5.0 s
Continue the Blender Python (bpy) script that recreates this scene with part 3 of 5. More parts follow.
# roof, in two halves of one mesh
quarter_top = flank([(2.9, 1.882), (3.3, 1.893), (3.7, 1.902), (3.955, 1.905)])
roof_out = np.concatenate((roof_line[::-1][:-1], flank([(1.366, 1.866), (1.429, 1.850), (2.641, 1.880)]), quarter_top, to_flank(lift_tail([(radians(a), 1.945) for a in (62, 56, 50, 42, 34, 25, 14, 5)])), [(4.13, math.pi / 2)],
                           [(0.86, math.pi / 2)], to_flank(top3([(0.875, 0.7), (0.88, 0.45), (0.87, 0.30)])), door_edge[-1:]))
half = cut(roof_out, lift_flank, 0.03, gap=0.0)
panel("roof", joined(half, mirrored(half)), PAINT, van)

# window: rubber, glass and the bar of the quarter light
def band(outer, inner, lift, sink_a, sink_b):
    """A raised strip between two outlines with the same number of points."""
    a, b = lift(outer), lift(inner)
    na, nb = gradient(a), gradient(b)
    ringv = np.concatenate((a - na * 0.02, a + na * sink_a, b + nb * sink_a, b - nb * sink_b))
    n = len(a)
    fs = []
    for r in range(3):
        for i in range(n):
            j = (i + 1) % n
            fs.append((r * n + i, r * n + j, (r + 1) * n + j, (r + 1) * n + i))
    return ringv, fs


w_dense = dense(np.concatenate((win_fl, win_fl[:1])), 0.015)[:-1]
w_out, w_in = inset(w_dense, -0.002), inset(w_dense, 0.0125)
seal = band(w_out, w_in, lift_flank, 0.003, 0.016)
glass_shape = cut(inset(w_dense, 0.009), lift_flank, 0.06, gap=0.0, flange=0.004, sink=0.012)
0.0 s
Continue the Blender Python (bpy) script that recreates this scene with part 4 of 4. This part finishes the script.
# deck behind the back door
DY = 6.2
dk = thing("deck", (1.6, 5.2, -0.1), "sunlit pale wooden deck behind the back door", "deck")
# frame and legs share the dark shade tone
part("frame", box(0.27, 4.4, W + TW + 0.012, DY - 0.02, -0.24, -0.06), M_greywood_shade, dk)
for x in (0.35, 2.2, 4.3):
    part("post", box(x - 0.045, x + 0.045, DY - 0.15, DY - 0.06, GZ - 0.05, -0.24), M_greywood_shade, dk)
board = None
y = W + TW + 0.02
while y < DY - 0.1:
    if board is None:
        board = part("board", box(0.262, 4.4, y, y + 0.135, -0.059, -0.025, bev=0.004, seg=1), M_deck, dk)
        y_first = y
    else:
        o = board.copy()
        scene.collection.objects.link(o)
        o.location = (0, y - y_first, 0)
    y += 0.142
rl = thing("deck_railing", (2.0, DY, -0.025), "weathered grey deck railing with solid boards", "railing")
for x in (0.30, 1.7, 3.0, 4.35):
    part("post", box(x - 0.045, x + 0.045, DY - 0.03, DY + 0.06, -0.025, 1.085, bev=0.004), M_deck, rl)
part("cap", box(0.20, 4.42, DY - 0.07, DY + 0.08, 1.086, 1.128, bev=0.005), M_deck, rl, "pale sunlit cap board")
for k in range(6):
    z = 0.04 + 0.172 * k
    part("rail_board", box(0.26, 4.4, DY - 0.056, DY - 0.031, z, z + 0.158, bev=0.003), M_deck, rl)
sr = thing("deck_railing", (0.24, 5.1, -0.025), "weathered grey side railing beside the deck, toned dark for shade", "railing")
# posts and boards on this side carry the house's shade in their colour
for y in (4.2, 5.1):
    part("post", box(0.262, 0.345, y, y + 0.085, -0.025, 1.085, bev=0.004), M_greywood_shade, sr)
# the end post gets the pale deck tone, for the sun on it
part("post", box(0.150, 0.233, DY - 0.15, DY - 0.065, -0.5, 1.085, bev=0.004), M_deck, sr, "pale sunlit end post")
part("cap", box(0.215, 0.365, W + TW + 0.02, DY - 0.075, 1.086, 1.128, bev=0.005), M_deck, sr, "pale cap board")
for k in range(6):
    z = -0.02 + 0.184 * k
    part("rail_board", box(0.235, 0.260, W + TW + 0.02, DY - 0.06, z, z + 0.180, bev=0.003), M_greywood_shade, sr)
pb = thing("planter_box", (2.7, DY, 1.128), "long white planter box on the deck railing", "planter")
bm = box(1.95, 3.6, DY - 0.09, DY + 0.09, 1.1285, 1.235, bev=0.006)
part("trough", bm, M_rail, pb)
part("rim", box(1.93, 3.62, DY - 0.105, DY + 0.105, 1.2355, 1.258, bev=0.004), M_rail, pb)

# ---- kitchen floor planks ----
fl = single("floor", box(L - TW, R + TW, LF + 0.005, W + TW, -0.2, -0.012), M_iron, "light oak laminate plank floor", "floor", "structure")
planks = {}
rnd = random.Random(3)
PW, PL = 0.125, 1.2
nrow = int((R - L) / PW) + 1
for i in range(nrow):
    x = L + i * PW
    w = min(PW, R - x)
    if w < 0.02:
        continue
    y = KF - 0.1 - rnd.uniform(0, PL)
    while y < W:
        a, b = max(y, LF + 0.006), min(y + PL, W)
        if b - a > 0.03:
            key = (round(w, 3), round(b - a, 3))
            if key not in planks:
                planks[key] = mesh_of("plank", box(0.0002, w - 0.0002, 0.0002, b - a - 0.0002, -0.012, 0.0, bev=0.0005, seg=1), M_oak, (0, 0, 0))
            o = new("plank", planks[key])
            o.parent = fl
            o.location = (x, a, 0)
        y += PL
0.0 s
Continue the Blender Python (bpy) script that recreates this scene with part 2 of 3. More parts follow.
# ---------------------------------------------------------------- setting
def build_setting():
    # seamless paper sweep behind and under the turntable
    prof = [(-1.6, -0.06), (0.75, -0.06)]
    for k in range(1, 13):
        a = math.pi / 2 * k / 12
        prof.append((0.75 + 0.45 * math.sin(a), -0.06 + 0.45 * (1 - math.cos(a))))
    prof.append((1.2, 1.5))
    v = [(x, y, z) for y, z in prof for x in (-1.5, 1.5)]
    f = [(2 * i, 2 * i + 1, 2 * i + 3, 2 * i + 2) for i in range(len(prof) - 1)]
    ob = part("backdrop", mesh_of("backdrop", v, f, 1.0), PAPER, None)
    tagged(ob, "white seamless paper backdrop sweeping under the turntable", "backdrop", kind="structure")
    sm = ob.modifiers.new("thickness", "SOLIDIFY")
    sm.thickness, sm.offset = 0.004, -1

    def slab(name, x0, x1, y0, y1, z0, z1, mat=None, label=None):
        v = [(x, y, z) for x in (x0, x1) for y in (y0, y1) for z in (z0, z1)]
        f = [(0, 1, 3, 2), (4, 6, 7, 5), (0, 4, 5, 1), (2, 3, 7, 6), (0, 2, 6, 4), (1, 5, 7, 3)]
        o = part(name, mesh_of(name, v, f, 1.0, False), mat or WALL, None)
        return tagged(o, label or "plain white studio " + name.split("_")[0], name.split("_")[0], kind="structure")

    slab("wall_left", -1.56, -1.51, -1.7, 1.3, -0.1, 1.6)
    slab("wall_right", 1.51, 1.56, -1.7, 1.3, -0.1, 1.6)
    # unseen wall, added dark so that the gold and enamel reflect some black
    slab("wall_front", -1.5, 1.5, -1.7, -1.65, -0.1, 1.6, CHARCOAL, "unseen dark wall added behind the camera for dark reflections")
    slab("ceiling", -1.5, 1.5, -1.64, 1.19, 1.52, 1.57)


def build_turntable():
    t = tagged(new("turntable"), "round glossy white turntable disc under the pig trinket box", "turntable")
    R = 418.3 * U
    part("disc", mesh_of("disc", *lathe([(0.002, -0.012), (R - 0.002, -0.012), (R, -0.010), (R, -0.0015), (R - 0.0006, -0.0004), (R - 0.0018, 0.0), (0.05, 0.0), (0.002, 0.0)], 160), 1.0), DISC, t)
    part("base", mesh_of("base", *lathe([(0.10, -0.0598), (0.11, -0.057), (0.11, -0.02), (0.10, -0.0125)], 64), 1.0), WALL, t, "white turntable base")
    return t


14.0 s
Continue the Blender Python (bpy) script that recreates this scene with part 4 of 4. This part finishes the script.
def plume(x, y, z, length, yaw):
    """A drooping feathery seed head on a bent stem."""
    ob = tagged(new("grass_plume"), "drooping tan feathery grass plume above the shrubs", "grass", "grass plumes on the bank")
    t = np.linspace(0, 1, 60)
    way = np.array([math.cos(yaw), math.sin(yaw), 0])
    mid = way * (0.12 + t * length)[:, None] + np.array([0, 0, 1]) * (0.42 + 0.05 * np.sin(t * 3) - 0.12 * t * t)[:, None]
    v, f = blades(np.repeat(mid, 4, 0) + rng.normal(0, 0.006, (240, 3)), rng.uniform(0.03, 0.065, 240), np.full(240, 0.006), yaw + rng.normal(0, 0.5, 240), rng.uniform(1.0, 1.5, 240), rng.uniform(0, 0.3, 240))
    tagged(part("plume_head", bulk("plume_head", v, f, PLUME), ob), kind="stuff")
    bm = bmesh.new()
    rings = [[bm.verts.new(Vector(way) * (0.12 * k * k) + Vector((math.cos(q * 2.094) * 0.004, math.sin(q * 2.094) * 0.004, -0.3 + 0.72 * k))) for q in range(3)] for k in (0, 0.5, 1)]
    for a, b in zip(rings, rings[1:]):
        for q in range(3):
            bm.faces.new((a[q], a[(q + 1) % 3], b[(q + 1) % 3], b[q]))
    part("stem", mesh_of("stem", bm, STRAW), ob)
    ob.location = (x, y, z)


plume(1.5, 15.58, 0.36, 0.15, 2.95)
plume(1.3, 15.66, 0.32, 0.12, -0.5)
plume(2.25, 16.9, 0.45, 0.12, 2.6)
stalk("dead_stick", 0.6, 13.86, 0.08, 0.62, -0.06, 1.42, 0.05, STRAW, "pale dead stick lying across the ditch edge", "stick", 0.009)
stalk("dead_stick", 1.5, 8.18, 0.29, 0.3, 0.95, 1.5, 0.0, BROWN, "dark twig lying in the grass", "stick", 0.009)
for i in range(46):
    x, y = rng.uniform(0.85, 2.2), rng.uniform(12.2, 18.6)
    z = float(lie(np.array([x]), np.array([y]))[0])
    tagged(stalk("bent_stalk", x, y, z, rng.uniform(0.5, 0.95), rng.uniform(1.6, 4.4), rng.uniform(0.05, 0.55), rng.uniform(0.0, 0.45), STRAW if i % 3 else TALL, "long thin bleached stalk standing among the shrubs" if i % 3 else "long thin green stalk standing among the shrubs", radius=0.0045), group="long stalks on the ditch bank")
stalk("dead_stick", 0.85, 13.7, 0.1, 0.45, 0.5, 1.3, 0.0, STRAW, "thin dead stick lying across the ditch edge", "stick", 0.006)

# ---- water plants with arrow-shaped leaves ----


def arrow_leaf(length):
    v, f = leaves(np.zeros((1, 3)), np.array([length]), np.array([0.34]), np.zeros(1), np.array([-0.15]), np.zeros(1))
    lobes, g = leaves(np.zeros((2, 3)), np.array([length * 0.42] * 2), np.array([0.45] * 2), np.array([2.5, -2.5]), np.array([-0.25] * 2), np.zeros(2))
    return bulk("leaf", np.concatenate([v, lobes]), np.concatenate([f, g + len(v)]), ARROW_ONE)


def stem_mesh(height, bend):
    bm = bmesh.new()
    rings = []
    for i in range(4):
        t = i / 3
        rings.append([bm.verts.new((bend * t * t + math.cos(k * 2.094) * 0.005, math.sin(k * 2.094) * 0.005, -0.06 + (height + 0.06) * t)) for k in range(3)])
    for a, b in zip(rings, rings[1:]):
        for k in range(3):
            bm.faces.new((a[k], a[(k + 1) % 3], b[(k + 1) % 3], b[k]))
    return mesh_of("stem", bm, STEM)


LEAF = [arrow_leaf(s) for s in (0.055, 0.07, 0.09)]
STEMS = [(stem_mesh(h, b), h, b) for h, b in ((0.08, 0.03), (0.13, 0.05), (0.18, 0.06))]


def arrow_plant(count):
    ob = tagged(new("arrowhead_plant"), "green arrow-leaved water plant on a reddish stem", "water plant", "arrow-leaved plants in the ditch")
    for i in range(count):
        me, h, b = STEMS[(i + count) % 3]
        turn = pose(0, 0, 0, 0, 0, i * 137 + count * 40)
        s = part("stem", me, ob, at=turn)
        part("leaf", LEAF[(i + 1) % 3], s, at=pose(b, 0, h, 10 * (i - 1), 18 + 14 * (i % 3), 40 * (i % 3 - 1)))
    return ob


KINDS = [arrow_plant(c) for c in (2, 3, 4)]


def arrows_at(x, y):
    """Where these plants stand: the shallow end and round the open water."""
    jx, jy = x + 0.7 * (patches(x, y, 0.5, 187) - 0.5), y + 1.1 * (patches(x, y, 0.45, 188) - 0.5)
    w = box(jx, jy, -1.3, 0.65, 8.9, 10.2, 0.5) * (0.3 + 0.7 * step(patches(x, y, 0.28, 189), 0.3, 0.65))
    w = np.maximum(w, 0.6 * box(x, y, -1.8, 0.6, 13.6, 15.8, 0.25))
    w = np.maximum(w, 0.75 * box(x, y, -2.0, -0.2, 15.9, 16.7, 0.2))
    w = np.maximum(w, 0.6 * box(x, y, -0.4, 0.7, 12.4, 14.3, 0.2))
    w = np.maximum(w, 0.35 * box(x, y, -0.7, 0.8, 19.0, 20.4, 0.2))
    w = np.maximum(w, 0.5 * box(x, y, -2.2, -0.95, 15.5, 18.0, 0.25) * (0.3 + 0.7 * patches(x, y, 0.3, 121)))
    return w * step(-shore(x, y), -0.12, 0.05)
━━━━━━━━
→ Directions: Look above for the line containing "3. More parts follow.". Output from there through the line containing "1.19, 1.52, 1.57)", exactly and inclusively.

→ Solution to this task:
Continue the Blender Python (bpy) script that recreates this scene with part 2 of 3. More parts follow.
# ---------------------------------------------------------------- setting
def build_setting():
    # seamless paper sweep behind and under the turntable
    prof = [(-1.6, -0.06), (0.75, -0.06)]
    for k in range(1, 13):
        a = math.pi / 2 * k / 12
        prof.append((0.75 + 0.45 * math.sin(a), -0.06 + 0.45 * (1 - math.cos(a))))
    prof.append((1.2, 1.5))
    v = [(x, y, z) for y, z in prof for x in (-1.5, 1.5)]
    f = [(2 * i, 2 * i + 1, 2 * i + 3, 2 * i + 2) for i in range(len(prof) - 1)]
    ob = part("backdrop", mesh_of("backdrop", v, f, 1.0), PAPER, None)
    tagged(ob, "white seamless paper backdrop sweeping under the turntable", "backdrop", kind="structure")
    sm = ob.modifiers.new("thickness", "SOLIDIFY")
    sm.thickness, sm.offset = 0.004, -1

    def slab(name, x0, x1, y0, y1, z0, z1, mat=None, label=None):
        v = [(x, y, z) for x in (x0, x1) for y in (y0, y1) for z in (z0, z1)]
        f = [(0, 1, 3, 2), (4, 6, 7, 5), (0, 4, 5, 1), (2, 3, 7, 6), (0, 2, 6, 4), (1, 5, 7, 3)]
        o = part(name, mesh_of(name, v, f, 1.0, False), mat or WALL, None)
        return tagged(o, label or "plain white studio " + name.split("_")[0], name.split("_")[0], kind="structure")

    slab("wall_left", -1.56, -1.51, -1.7, 1.3, -0.1, 1.6)
    slab("wall_right", 1.51, 1.56, -1.7, 1.3, -0.1, 1.6)
    # unseen wall, added dark so that the gold and enamel reflect some black
    slab("wall_front", -1.5, 1.5, -1.7, -1.65, -0.1, 1.6, CHARCOAL, "unseen dark wall added behind the camera for dark reflections")
    slab("ceiling", -1.5, 1.5, -1.64, 1.19, 1.52, 1.57)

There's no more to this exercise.